Kemê’ Final words speech at Opening the Nordic Art Sector seminar
Photography credits: Marta Anna Løvberg
The following text is closing words speech by Kemê Pellicer at the seminar “Opening the Nordic Art Sector” organised by Globe Art Point in collaboration with the Center for cultural policy research Cupore, Culture for All and Hanaholmen, supported by the Arts Promotion Center Finland and the Finnish Ministry of Education and Culture, on May 16th 2019 as part of the #STOPHATREDNOW 2019 Festival.
Here we are, at the end of the seminar.
You know, some days I feel sad because I can not attend all the seminars, conferences, workshops or talks I would like. Other days I feel exhausted “Another one? Really?” Some days I am even defeated “I can’t take it anymore. What’s the point?! Are things going to really change someday?!”. (I don’t know if you might relate to that.)
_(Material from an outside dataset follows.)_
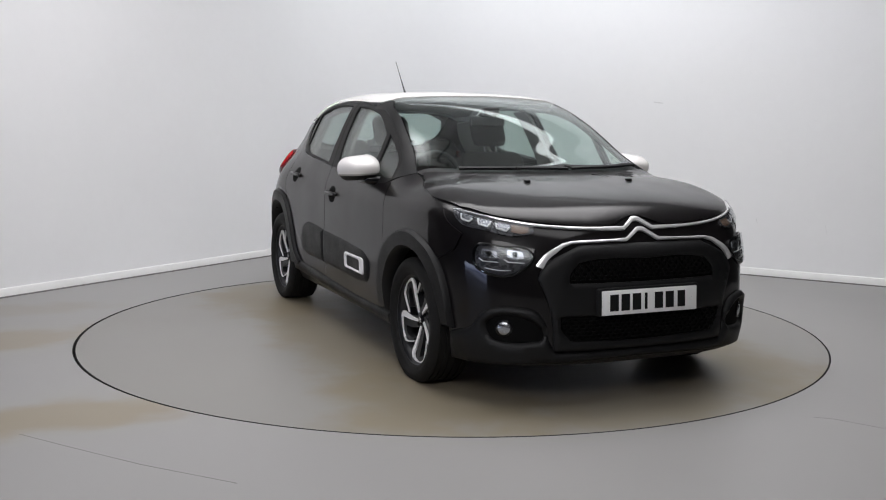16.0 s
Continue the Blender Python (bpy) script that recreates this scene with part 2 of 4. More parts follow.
dark_line = [r_end, r_end + RDIR * 1.8, r_end + RDIR * 1.8 - LDIR * 12.5, l_end - LDIR * 7.5 - RDIR * 2.5, l_end - RDIR * 2.5, l_end]
tagged(part("wall_dark", sweep_bm([(p.x, p.y) for p in dark_line], [(0, 0), (0, WALL_H), (-0.15, WALL_H), (-0.15, 0)]), DARKWALL, None, "dark charcoal drapes closing the open side"), kind="structure")
for eye, target, sx, sy, edge, power in SOFTBOXES:
    box = part("softbox", box_bm(-sx / 2 - 0.03, sx / 2 + 0.03, -sy / 2 - 0.03, sy / 2 + 0.03, 0.004, 0.05, 0.01), DARKWALL, None, "black housing of a ceiling light")
    tagged(box, kind="structure")
    bm = bmesh.new()
    bmesh.ops.create_grid(bm, x_segments=1, y_segments=1, size=0.5, matrix=Matrix.Diagonal((sx, sy, 1, 1)))
    part("diffuser", bm, fabric_glow("lit_diffuser_cloth", sx, sy, edge, power), box, "glowing white diffuser cloth", smooth=False)
    box.matrix_world = look(eye, target)
door_c = Vector((-6.02, -6.61))
door_d = Vector((0.833, -0.553))
door_line = [door_c - door_d * 3.95, door_c + door_d * 0.48]
tagged(part("doorway", sweep_bm([(p.x, p.y) for p in door_line], [(0, 0.0), (0, 0.82), (0.05, 0.82), (0.05, 0.0)]), DAYLIGHT, None, "wide half-raised shutter doorway with blue daylight behind it"), kind="structure")
tagged(part("ceiling", box_bm(-9, 9, -9, 6, WALL_H, WALL_H + 0.1), CEIL, None, "pale grey studio ceiling"), kind="structure")

# ---- floor with a round pit, and the turntable disc in it ----
R_PIT = 2.256
bm = bmesh.new()
N = 160
inner = [bm.verts.new((R_PIT * math.cos(a), R_PIT * math.sin(a), 0)) for a in (2 * math.pi * i / N for i in range(N))]
outer = []
for i in range(N):
    a = 2 * math.pi * i / N
    c, s = math.cos(a), math.sin(a)
    k = 12 / max(abs(c), abs(s))
    outer.append(bm.verts.new((c * k, s * k, 0)))
for i in range(N):
    j = (i + 1) % N
    bm.faces.new((inner[i], inner[j], outer[j], outer[i]))
floor_ob = part("floor", bm, FLOOR, None, "worn pale grey resin floor with brown drag stains")
tagged(floor_ob, kind="structure")
bm = bmesh.new()
bmesh.ops.create_circle(bm, cap_ends=True, radius=2.4, segments=64, matrix=Matrix.Translation((0, 0, -0.06)))
tagged(part("pit_base", bm, GAP_SHADE, None, "base under the turntable gap, blackened as its shade"), kind="structure")


def lathe_bm(profile, seg=64, axis="Z"):
    """Turns a profile of (radius, height) about an axis."""
    bm = bmesh.new()
    rings = []
    for r, h in profile:
        ring = []
        for i in range(seg):
            a = 2 * math.pi * i / seg
            c, s = r * math.cos(a), r * math.sin(a)
            ring.append(bm.verts.new((c, s, h) if axis == "Z" else (c, h, s)))
        rings.append(ring)
    for p, q in zip(rings, rings[1:]):
        for i in range(seg):
            bm.faces.new((p[i], p[(i + 1) % seg], q[(i + 1) % seg], q[i]))
    return bm


# gap wall and disc edge coloured black so the gap reads as shaded
bm = lathe_bm([(2.256, -0.0015), (2.256, -0.06)], 160)
tagged(part("pit_wall", bm, GAP_SHADE, None, "wall of the turntable gap, blackened as its shade"), kind="structure")
bm = lathe_bm([(0.001, 0.0), (1.0, 0.0), (2.2, 0.0), (2.241, 0.0)], 160)
turntable = part("turntable", bm, DISC, None, "round grey turntable disc with brown tyre stains, turning under the car")
tagged(turntable, category="turntable")
part("edge_band", lathe_bm([(2.241, 0.0), (2.243, -0.001), (2.244, -0.003), (2.244, -0.05)], 160), GAP_SHADE, turntable, "disc edge blackened as shade in the gap")

# hairline cracks in the resin
for pts in ([(-1.763, -2.285), (-1.509, -2.433), (-1.156, -2.629), (-0.756, -2.81)], [(1.621, -1.898), (1.701, -1.92), (1.86, -2.045), (2.1, -2.1)]):
    tagged(part("floor_crack", sweep_bm(pts, [(-0.0012, -0.002), (0.0012, -0.002), (0.0012, 0.0006), (-0.0012, 0.0006)]), CRACK_SHADOW_GREY, None, "hairline crack in the floor"), kind="structure")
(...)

But then I have these moments when I remember that learning, real learning, it’s a long process.
I have been thinking a lot these days about it, and I believe that we are learning to see the world as it is, not as some think it should be or want it to be.
We are learning to see the world as it is because only that way we can be able to understand how different it could be from where we live in, how we live it.
It takes repetitions and mistakes; it takes frustration, patience, surprises, joy, and growing. Sometimes with a heavy heart full of pain and sometimes with so much warm love that it becomes a singing bird.
It takes us, here, it takes endless dialogue and discussions, over specific issues and details, about broad, vague topics and their interpretations. Including old and new voices, the voices of those whom you didn’t hear yet and the voices that we thought we knew how they would sound like.
It takes brave people, hard-working people that started creating these safe learning spaces a long time ago. (Think about, for example, #stophatrednow, the festival this seminar is part of, we are in its fourth edition! and it is just an example of a long list.)
We are not inventing anything here; it is not about getting the first ones to an imaginary finish line, it is about figuring out the roads, resting areas and ways to continue moving together with respect, accountability, solidarity critical thinking and humility. In #allyship.
I want to say an honest thank you because I had the opportunity today of being in the same room with a lot of gorgeous, brave humans beings that want to learn and empower each other to take action for change as much as I do. That’s is not a little thing.
I was facilitating this day, and I know it wasn’t perfect. So, sorry for my mistakes or if by ignorance, I might have hurt others with my words or actions.
But hey! I can’t be sorry for choosing to learn and see how many differences and nuances we embody and inhabit, the abundance of possibilities and potential that it gives us.
Thank you for failing and trying over and over.
I hope that wherever you go tonight, you will have a nice night of sleeping and that tomorrow when you will wake up you will reflect for a moment about this day, ask yourself: Is there any new thing that you could try? Is there any idea that you could explore? If so, I am going to ask you a favour, especially to those working at institutions and organisations:
Have a meeting with your coworkers and tell them, share with them this seminar, the good and the not so good, the topics we talked about. Remember that the important part is not for them to agree with you, ask them: “Is there any new thing that we could try? Is there any new idea we could explore? How can we implement it?”.
If some of us here today would meet again, and I hope so, ask the others what they took in and how are they taking action.
I don’t have any lecture to give you here, If I am an expert in something it is in being me, at least most of the days.
Love and respect!
Kemê is a visual artist and cultural agent working primarily with photography, performance, installation and text. Exploring our nature and artificiality, the complexity of our construction and the constructions we inhabit, our role in it, through concepts like memory, representation, symbols, instability, the unconscious or tales. Her current artistic practice is focused in the intersection between, identity, art, community, intersectional feminism and the quality of myths as an open source.
As a culture worker, her work is centred on cultural diversity, migration, antiracism, best practices and social justice in the art field. Kemê currently works in several initiatives dealing with those issues such as Globe Art Point (G.A.P.) as project coordinator, or the group Critical Friends, (project: “An inclusive cultural sector in the Nordics” led by Arts Council Norway).